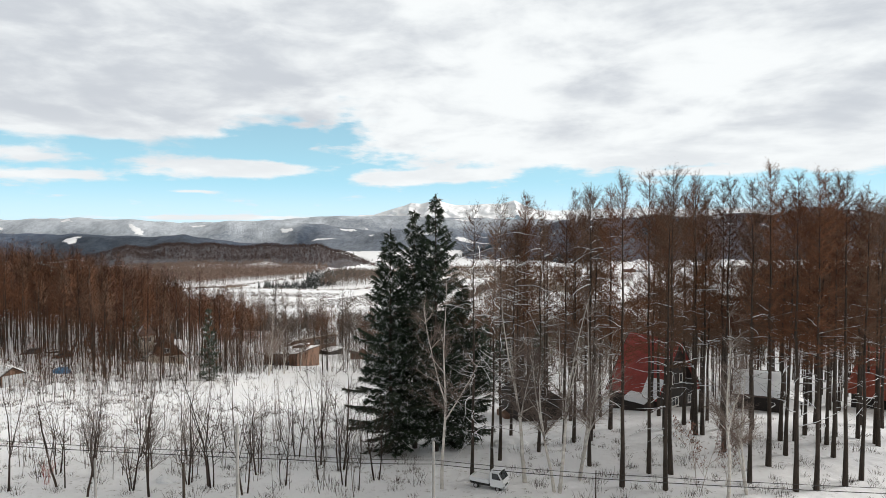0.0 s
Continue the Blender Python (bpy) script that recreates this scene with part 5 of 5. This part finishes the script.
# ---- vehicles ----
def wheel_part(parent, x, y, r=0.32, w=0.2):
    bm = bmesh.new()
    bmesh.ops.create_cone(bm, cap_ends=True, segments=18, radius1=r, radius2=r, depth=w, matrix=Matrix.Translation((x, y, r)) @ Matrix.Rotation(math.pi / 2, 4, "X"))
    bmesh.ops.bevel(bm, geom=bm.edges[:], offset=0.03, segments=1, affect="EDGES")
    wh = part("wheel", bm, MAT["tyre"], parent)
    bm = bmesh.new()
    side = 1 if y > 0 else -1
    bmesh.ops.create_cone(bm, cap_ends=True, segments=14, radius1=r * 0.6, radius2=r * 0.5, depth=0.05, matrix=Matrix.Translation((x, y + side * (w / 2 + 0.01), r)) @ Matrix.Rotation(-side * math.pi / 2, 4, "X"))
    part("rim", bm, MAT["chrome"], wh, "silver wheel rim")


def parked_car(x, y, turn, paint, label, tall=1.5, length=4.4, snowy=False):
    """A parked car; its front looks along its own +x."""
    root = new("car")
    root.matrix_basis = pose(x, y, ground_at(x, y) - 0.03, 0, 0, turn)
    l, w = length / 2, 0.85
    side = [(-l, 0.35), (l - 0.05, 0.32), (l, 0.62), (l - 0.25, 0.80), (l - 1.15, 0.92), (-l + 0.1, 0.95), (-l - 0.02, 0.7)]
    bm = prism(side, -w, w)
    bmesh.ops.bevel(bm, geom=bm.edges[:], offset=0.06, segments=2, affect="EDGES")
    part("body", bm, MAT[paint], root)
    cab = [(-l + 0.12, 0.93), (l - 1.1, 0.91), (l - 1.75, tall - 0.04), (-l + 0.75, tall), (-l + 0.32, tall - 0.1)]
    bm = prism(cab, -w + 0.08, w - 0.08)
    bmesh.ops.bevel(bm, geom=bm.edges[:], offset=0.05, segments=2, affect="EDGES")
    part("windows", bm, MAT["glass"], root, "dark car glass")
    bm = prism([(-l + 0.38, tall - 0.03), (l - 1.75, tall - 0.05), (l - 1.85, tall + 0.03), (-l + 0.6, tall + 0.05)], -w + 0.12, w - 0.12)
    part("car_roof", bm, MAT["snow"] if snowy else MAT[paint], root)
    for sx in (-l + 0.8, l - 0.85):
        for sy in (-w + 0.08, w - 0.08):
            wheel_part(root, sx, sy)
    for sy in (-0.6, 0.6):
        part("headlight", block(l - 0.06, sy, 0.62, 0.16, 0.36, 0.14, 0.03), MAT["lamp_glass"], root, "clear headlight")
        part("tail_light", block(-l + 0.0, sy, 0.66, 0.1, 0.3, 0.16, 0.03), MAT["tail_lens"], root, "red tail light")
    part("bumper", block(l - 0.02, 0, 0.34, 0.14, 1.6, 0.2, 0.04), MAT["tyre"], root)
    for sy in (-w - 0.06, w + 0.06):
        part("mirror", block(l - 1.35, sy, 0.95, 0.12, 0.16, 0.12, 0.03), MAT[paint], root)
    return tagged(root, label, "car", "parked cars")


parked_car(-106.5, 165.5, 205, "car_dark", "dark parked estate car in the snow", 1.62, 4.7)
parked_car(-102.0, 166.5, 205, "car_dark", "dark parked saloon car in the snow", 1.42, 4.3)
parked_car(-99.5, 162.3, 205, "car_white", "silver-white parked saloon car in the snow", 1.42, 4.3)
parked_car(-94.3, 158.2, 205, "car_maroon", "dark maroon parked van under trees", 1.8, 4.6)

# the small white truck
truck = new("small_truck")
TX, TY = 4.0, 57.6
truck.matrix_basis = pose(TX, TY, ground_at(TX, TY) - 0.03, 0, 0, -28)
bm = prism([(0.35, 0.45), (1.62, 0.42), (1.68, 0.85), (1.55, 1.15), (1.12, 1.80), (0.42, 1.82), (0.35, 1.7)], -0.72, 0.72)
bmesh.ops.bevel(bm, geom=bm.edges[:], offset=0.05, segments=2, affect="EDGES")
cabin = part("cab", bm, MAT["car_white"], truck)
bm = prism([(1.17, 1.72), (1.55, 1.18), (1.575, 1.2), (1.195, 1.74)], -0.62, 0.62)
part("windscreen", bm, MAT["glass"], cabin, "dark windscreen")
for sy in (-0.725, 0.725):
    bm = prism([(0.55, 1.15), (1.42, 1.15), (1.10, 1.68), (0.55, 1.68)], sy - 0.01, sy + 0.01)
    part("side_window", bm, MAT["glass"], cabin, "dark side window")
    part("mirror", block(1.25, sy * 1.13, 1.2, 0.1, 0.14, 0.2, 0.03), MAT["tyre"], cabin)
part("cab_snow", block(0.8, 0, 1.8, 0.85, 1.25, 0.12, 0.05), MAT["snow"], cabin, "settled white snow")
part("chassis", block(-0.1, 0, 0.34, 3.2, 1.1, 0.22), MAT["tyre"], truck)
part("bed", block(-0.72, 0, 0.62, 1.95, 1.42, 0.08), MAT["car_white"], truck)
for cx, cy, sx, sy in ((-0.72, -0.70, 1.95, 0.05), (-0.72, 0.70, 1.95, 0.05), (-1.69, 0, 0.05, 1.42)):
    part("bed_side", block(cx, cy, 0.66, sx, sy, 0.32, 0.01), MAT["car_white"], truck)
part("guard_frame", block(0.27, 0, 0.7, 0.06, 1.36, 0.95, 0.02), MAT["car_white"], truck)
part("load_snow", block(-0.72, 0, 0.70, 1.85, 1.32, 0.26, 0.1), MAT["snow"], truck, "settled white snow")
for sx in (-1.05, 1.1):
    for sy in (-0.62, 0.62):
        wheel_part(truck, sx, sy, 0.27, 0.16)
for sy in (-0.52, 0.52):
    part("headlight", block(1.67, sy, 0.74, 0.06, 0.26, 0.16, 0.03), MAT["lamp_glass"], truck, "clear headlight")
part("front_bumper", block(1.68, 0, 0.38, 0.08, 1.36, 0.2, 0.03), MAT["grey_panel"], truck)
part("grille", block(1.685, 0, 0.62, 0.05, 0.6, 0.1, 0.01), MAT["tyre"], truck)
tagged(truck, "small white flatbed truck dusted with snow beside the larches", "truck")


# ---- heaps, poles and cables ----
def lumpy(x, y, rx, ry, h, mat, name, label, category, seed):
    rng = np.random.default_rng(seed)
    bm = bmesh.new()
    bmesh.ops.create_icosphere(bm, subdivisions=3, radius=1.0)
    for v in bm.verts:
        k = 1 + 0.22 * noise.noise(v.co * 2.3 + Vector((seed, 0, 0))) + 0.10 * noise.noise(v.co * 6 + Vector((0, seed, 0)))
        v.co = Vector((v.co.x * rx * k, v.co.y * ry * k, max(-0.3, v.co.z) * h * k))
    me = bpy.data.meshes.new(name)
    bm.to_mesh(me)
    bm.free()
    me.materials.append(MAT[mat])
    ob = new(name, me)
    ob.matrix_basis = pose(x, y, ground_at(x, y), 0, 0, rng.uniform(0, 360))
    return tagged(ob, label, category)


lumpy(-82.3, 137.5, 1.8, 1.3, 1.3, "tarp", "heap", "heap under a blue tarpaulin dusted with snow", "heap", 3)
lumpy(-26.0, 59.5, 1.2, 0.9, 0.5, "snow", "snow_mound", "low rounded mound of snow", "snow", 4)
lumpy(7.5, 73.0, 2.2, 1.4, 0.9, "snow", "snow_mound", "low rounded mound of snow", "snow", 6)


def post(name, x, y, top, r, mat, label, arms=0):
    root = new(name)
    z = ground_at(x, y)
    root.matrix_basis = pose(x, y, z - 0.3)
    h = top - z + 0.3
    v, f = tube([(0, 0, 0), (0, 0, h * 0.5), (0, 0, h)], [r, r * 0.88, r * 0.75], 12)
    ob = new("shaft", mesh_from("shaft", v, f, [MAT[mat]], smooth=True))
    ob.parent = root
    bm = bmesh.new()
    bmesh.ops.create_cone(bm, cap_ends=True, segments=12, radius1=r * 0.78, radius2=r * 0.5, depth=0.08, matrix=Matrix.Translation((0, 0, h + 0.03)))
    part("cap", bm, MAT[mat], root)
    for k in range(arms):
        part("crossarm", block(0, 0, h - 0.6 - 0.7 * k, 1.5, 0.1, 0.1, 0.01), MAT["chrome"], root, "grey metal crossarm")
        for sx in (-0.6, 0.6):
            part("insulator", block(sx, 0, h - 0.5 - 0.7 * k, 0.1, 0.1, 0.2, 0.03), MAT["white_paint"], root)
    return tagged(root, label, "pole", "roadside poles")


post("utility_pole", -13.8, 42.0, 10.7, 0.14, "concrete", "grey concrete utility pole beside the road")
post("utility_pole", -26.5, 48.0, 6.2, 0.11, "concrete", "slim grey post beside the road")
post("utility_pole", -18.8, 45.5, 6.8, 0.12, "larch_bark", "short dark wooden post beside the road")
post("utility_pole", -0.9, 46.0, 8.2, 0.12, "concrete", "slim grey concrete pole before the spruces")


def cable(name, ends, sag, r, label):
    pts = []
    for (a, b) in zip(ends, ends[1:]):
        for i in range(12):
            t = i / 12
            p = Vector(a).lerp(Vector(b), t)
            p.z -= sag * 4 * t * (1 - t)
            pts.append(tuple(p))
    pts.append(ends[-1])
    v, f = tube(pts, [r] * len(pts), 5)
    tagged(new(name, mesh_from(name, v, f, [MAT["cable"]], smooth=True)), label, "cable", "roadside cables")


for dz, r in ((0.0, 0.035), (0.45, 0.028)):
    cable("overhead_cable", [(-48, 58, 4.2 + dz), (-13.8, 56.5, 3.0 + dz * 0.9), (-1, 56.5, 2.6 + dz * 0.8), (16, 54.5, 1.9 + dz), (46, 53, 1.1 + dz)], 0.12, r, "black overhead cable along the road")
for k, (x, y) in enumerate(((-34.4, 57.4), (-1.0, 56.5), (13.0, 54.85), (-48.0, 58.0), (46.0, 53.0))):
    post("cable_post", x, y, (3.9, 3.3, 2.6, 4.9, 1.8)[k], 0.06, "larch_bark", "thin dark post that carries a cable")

--------------------------------------------------

## Exercise brief
Copy every line of the material in which the word "that" occurs.

## Output of the task
Continue the Blender Python (bpy) script that recreates this scene with part 5 of 5. This part finishes the script.
    post("cable_post", x, y, (3.9, 3.3, 2.6, 4.9, 1.8)[k], 0.06, "larch_bark", "thin dark post that carries a cable")